In the UK, Cass Business School at City University London offers a five-day private wealth management course explicitly designed for those with a net personal wealth in excess of $50m.
Learning how to manage your money in the light of micro- and macroeconomic trends is crucial, says one spokesman for the course. There are also opportunities to “connect with a group of peers who face the same issues in managing substantial assets”.
Another example in the US is The Wharton School of the University of Pennsylvania, which has run its private wealth management programme in association with the Institute for Private Investors since 1999.
More than 800 family members have been through the course, says Richard Marston, a professor of finance who teaches the course. “One family member is sent on the course,” he says, “and then it’s several the next time. We see a lot of repeat families.”
Prof Marston describes his course as “wealth management unwrapped”. Modules range from learning how to hire an adviser to the different types of asset classes available worldwide.
“We presume they have little knowledge of running a company — or perhaps they are from the second or third generation who have careers outside finance,” he says, though recent intakes have been more investment-savvy.

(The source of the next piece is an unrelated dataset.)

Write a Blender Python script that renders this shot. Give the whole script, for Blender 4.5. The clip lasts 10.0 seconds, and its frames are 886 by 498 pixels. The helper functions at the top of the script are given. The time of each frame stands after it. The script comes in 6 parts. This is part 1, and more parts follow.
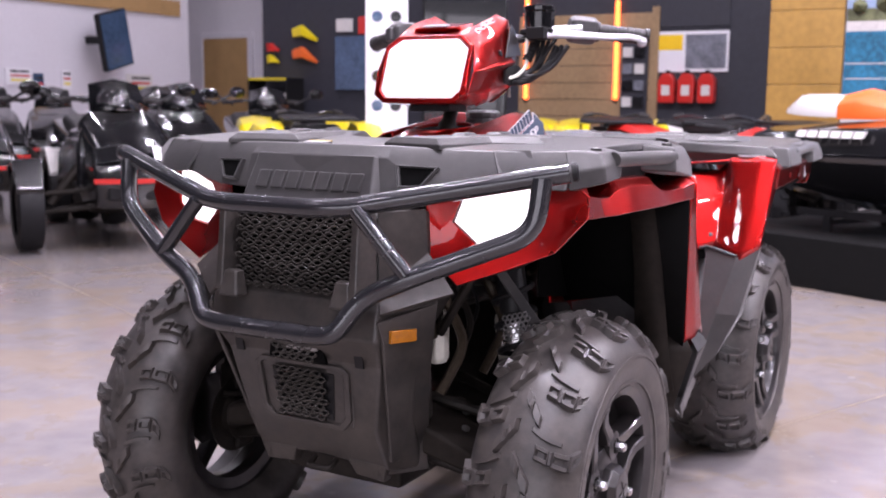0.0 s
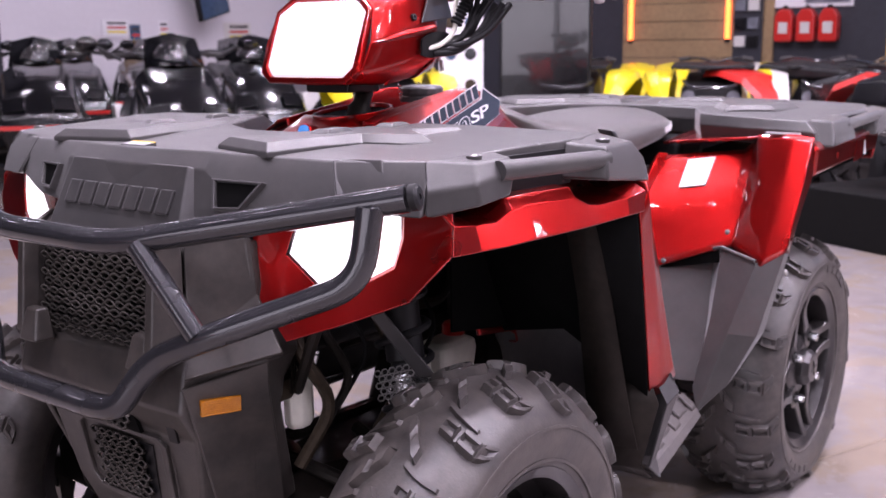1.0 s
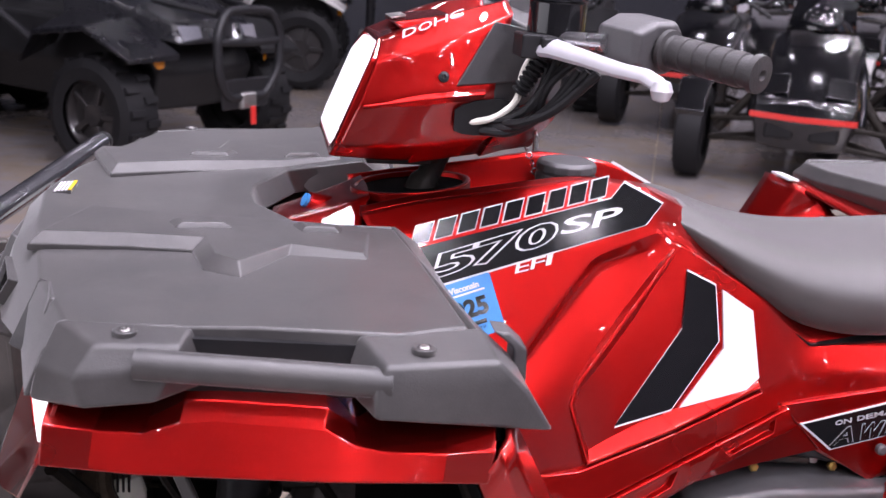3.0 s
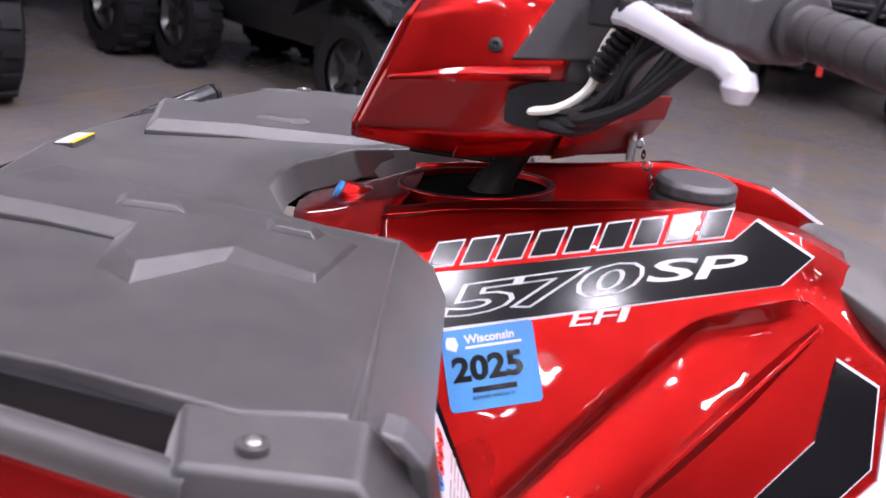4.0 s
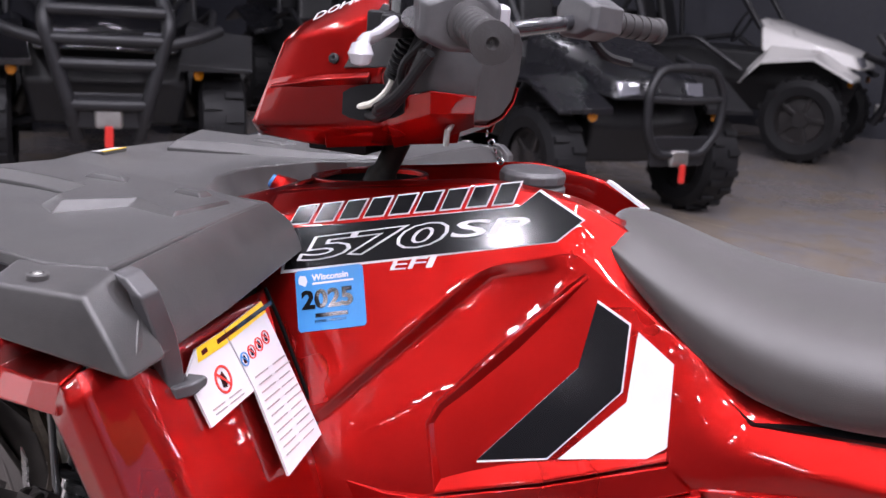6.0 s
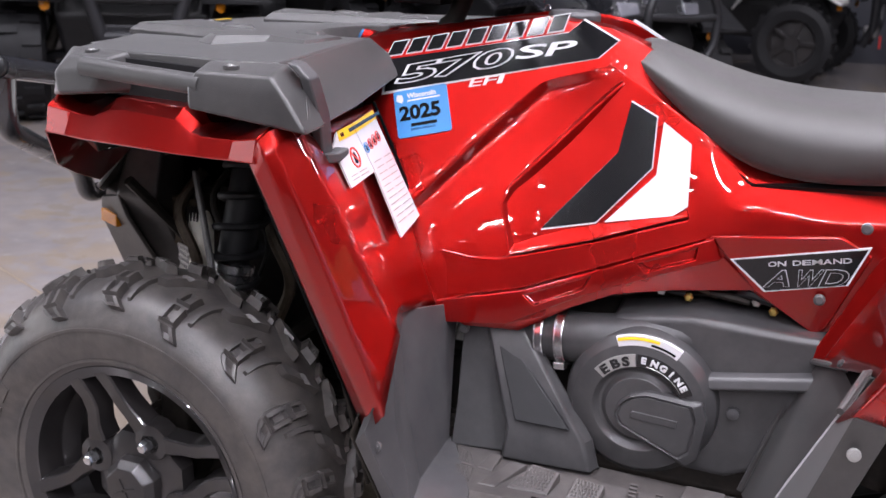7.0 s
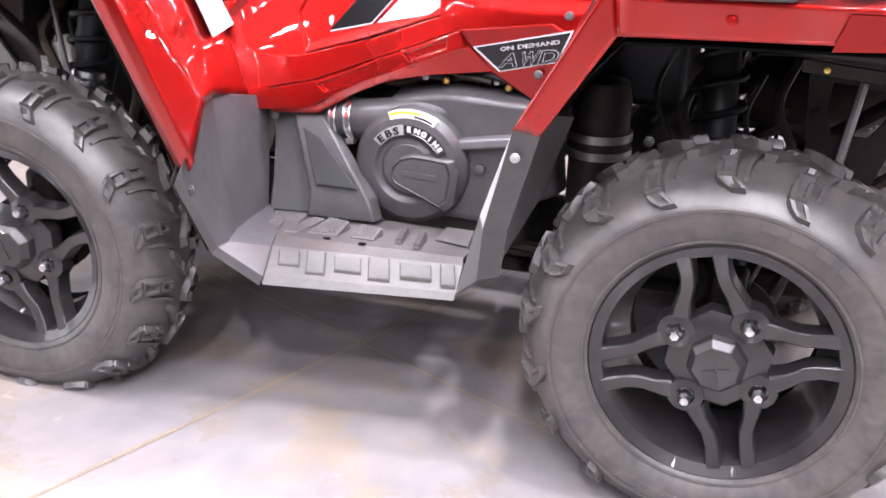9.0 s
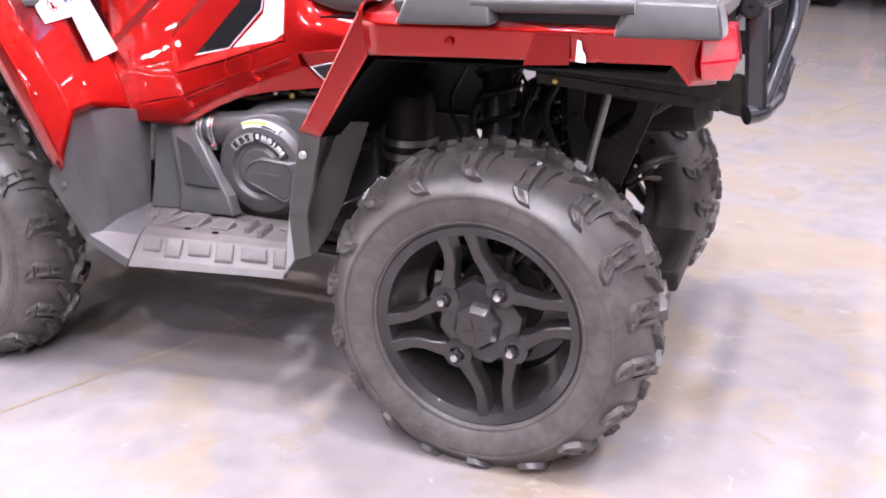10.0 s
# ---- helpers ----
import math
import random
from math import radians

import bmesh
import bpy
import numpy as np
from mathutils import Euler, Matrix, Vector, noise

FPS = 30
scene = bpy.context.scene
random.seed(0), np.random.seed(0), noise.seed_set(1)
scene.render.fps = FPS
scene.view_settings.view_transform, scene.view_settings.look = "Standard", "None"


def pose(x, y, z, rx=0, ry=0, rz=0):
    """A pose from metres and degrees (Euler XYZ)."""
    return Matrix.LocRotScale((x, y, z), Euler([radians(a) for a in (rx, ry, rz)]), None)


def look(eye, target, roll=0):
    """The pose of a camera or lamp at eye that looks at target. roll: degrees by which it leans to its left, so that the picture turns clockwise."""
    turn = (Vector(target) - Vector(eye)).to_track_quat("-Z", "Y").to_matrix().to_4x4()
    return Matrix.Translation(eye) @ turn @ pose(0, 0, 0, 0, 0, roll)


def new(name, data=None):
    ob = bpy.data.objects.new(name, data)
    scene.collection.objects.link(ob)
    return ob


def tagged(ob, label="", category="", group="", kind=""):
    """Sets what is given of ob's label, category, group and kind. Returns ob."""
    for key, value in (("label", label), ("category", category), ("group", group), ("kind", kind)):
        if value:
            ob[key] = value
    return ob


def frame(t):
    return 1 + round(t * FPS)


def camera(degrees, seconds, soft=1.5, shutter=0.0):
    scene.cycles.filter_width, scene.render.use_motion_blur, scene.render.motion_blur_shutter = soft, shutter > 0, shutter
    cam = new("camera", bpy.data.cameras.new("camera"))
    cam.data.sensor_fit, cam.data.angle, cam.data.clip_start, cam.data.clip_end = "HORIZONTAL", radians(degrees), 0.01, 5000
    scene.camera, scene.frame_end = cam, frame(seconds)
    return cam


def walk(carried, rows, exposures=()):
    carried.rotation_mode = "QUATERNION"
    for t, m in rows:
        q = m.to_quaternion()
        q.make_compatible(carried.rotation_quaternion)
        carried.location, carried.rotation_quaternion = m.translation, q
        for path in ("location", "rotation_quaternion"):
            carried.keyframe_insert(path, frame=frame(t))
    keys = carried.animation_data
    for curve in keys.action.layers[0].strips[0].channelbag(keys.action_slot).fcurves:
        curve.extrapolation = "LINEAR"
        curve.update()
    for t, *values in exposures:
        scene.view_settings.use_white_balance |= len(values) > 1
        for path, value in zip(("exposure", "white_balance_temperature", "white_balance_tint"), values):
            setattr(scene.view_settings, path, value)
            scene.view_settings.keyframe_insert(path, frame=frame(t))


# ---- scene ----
cam = camera(47.0, 10.0)
PATH = [
    (0, (2.427, 1.143, 0.999), (0.7, 0.174, 0.719), 0.6),
    (0.5, (2.06, 1.139, 1.016), (0.357, 0.139, 0.702), 0.1),
    (1, (1.786, 1.24, 1.067), (0.214, 0.067, 0.672), -0.6),
    (1.5, (1.479, 1.388, 1.146), (0.132, -0.007, 0.66), -0.4),
    (2, (1.182, 1.505, 1.209), (0.102, -0.101, 0.707), 2.0),
    (2.5, (0.886, 1.457, 1.243), (0.125, -0.316, 0.717), 3.2),
    (3, (0.606, 1.348, 1.261), (0.235, -0.534, 0.695), 4.1),
    (3.2, (0.517, 1.294, 1.257), (0.29, -0.606, 0.676), 5.3),
    (4.3, (0.251, 0.963, 1.225), (0.561, -0.882, 0.52), 7.0),
    (4.5, (0.199, 0.946, 1.23), (0.59, -0.87, 0.49), 7.0),
    (5, (0.05, 0.959, 1.229), (0.67, -0.814, 0.542), 6.0),
    (5.2, (-0.018, 0.976, 1.224), (0.643, -0.795, 0.571), 5.6),
    (6.3, (-0.22, 1.344, 1.191), (0.487, -0.465, 0.715), 3.7),
    (6.5, (-0.218, 1.419, 1.176), (0.473, -0.378, 0.632), 3.6),
    (7, (-0.253, 1.629, 1.092), (0.433, -0.156, 0.506), 2.4),
    (7.5, (-0.28, 1.743, 1.043), (0.367, -0.02, 0.355), 1.8),
    (8, (-0.325, 1.819, 1.024), (0.348, 0.099, 0.257), 0.9),
    (8.5, (-0.475, 1.91, 1.032), (0.126, 0.167, 0.258), 1.3),
    (9, (-0.656, 1.971, 1.024), (-0.096, 0.204, 0.273), 1.7),
    (9.5, (-0.913, 2.048, 1.041), (-0.314, 0.303, 0.268), 1.2),
    (10, (-1.18, 2.141, 1.074), (-0.522, 0.387, 0.374), 0.6),
]
BRIGHT = [(0, 0.25, 6500, 16), (1.5, 0.1, 6500, 24), (2.5, 0.12, 6500, 15), (5.2, 0.0, 6500, 10), (6.5, -0.05, 6500, 5), (7.5, 0.3, 6500, 2), (8.0, 0.75, 6500, 0), (8.8, 1.05, 6500, 4), (10.0, 0.9, 6500, 9)]
walk(cam, [(t, look(eye, target, roll)) for t, eye, target, roll in PATH], BRIGHT)
cam.data.dof.use_dof, cam.data.dof.focus_distance, cam.data.dof.aperture_fstop = True, 1.25, 9.0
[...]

“Over time it has become a more sophisticated group. We’ve been through several economic crises now, and 2008-09 traumatised many of these families [some of whom] made very bad mistakes at that time. They are much warier of simple approaches to investment than in the past.”
James Sefton, professor of economics at Imperial College Business School, would agree. Imperial offers an MSc in Investment and Wealth Management, where he has seen several students come from wealthy families who were “going to return to their portfolios”.
However, for those looking to manage the money of the wealthy, the industry has changed, Prof Sefton says. “Wealth management [is perhaps traditionally not] the most academic or technically orientated career but it is changing. You would not get a top job unless you had the [technical] skills.”
Prof Kil is also keen to stress the hands-on nature of his course. “What we don’t want are tourists,” he says. “[The course] is putting the knowledge you have into practice.”
As the generation that founded companies after the second world war looks to pass them on, demand is growing. Prof Kil says he could double the size of the course if he wished, but he prefers not to.
“It is not for everyone and not for start-ups. We want to keep it elite.”